Greg Sheridan has an interesting piece in The Australian today on the decline in defence spending. His central claim is that cuts to defence in the Budget means that our defence spending, as a percentage of GDP, will be lower than at any time since 1938.
His graph though didn’t allow a proper analysis of recent funding because WWII pushed the scale so high that any changes since Vietnam were almost indiscernible.
So here is a graph of funding since Vietnam. I have used real dollars, not % of GDP, because that is probably a more accurate measure of our actual force capability.
I was surprised to find that the preconception that the Coalition spend more on defence than Labor really does hold true. Growth in defence spending, in real terms, under Fraser was 3.9%, under Hawke-Keating 0.5%, under Howard 3.7% and under Rudd-Gillard it is heading for 1% by 2014.
The Rudd-Gillard period is interesting though. Rudd began with big increases in defence spending, 11.2% in 2008 and 6.7% in 2009. Rudd also promised 3% real growth in defence spending until 2017-18 in his 2009 defence white paper. This growth is represented by the red-outlined, white bars in the graph.
Since then defence spending has been flatlining, and the $4 billion in budget cuts announced this week, will make it go into reverse and decline by 8% by 2014. The shaded red bars represent defence spending before the budget cuts.
(I have updated the ASPI Almanac with the cuts from Budget paper no. 2. There is another $2.1 billion cuts that I have not been able to include in this chart because ASPI’s figures only go to 2014.)
These cuts mean that defence spending will fall $6.5 billion short of Rudd’s 3% white paper target in 2014. Perhaps Rudd’s target was unrealistic but spending will still be $4.5 billion less in 2014 than if the Rudd-Gillard government had kept the Howard government growth rate of 3.7% since 2007.

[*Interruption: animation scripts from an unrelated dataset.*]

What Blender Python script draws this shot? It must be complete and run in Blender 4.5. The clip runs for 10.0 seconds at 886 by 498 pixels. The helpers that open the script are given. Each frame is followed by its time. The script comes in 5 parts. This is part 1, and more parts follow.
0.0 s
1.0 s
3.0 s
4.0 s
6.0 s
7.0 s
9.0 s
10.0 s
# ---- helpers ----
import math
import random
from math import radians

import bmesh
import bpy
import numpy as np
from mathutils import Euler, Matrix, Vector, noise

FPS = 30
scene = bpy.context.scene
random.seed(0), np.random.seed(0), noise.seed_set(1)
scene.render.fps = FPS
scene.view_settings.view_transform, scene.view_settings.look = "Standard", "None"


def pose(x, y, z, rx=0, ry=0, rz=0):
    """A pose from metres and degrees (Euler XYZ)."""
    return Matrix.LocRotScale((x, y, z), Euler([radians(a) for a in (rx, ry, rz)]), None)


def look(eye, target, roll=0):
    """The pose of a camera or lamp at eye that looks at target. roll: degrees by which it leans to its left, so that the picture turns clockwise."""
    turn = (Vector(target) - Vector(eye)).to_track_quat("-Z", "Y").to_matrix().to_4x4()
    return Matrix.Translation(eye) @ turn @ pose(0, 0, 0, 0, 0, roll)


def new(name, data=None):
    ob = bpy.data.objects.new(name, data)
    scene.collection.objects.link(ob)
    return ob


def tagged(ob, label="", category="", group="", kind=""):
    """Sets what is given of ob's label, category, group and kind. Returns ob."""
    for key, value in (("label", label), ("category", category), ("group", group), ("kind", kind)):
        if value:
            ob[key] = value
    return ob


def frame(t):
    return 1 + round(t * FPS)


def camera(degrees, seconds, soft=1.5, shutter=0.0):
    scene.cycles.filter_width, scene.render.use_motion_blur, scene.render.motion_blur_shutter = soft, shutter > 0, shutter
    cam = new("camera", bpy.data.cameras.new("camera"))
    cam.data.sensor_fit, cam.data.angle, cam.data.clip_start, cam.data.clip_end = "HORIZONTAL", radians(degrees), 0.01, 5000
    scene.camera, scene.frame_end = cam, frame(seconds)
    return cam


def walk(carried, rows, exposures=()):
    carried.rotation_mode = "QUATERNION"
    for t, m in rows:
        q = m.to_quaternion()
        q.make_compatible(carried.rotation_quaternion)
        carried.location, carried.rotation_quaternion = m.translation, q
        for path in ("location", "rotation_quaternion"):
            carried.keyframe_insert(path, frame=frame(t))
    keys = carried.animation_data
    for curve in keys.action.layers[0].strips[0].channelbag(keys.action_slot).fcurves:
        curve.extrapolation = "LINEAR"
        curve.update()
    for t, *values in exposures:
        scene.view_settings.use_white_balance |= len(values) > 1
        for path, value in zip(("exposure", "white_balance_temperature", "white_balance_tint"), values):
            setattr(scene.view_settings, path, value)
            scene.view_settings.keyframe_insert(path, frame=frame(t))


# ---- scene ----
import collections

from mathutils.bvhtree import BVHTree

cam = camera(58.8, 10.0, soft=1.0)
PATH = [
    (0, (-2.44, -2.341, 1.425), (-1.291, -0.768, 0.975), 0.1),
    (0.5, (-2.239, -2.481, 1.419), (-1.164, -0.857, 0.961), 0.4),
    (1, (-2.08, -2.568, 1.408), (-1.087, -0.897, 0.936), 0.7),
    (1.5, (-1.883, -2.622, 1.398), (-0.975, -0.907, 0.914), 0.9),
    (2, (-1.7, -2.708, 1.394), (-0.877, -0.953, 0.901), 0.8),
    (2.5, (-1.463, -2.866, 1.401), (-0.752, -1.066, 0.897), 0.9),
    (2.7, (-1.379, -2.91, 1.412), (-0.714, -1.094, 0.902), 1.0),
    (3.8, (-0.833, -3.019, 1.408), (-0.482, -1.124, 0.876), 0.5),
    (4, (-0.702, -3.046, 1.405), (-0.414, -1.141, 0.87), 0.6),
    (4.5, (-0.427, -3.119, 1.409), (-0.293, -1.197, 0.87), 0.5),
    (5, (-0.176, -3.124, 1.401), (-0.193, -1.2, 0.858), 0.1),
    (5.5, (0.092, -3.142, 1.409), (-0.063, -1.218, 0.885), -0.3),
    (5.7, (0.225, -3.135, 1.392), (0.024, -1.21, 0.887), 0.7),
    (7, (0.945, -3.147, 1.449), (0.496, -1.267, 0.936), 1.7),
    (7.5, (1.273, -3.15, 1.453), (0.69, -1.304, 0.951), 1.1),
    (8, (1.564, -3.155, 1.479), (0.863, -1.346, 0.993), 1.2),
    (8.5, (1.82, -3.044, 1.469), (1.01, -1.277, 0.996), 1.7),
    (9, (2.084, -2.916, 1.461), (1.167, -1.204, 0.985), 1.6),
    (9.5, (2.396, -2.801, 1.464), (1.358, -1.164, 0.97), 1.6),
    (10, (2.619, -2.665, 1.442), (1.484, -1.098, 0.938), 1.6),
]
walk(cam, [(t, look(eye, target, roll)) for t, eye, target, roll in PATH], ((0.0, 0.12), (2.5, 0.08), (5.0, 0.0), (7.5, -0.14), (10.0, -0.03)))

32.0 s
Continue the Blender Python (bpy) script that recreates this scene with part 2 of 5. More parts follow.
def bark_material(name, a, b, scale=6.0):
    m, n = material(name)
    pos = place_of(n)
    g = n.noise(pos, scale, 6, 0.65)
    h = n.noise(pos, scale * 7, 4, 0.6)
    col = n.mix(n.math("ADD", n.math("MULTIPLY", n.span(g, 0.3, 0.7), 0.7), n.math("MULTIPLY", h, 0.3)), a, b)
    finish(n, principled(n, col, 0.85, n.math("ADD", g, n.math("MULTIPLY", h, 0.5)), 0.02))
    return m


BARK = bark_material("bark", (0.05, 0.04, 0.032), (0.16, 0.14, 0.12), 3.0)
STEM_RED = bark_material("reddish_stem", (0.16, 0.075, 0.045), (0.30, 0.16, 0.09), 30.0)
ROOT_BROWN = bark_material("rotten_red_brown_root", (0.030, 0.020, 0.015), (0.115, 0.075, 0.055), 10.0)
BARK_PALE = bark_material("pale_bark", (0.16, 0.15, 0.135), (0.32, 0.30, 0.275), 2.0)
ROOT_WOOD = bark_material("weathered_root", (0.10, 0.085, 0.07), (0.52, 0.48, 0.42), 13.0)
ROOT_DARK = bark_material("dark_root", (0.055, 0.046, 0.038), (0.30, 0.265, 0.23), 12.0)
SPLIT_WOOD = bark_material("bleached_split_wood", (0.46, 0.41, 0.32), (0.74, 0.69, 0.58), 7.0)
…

What is the most concerning aspect of these cuts is that they seem to based on the government’s political needs to deliver surpluses not Australia’s security needs.
Interesting, and very nice graph. What software birthed it?
Thanks. Just excel on a macbook. But the principles behind the design come from this book, which is very good.
http://book.flowingdata.com/
How, as an economist, you can perceive defence cuts as anything other than a good thing is beyond me. What are these security needs that require resources transferred away from productive uses? Are you really an economist?
Sorry I have been away so I haven’t responded.
I am an economist but I think that is one of the problems with economists, they often display a naive ignorance of power and strategy.
Basic game theory models tell you why defence spending is important.
Thanks for your response. I didn’t mean to sound condescending. I am not saying that defence spending is unimportant. However, you would have to rely on some more than the embroidery of game theory to convince me that there isn’t currently an over-expansion of that sector. (I know it’s a blog and you are not expected to write a peer-reviewed paper.)
Cheers!
Feel like overlaying a graph depicting Australian/global economic growth over the same period?
Also, I notice the largest individual increase in defence spending was made by Labor, in 2008.
What would be more meaningful is a chart showing the relativity of defence expenditure to government revenue, which should reflect an increasing percentage of revenue nearing 20 percent from around 2008 hitherto. All government outlay has to be funded from revenue so if that shrinks, so should an absurdly unrealistic defence budget. Relating defence expenditure to GDP is just smoke and mirrors stuff.
i think you have over-egged it – the govt chooses the ratio of Rev to GDP, and it does not move about all that much.
I think it would be nonsensical for government to adjust defence spending just because revenue fell away. Defence should be planned over decades not the economic cycle.
In any case, why should defence spending be pro-cyclical when so many other parts of the govt’s spending is not.
I agree with you on defence to GDP spending. That’s why I used real spending in $ terms.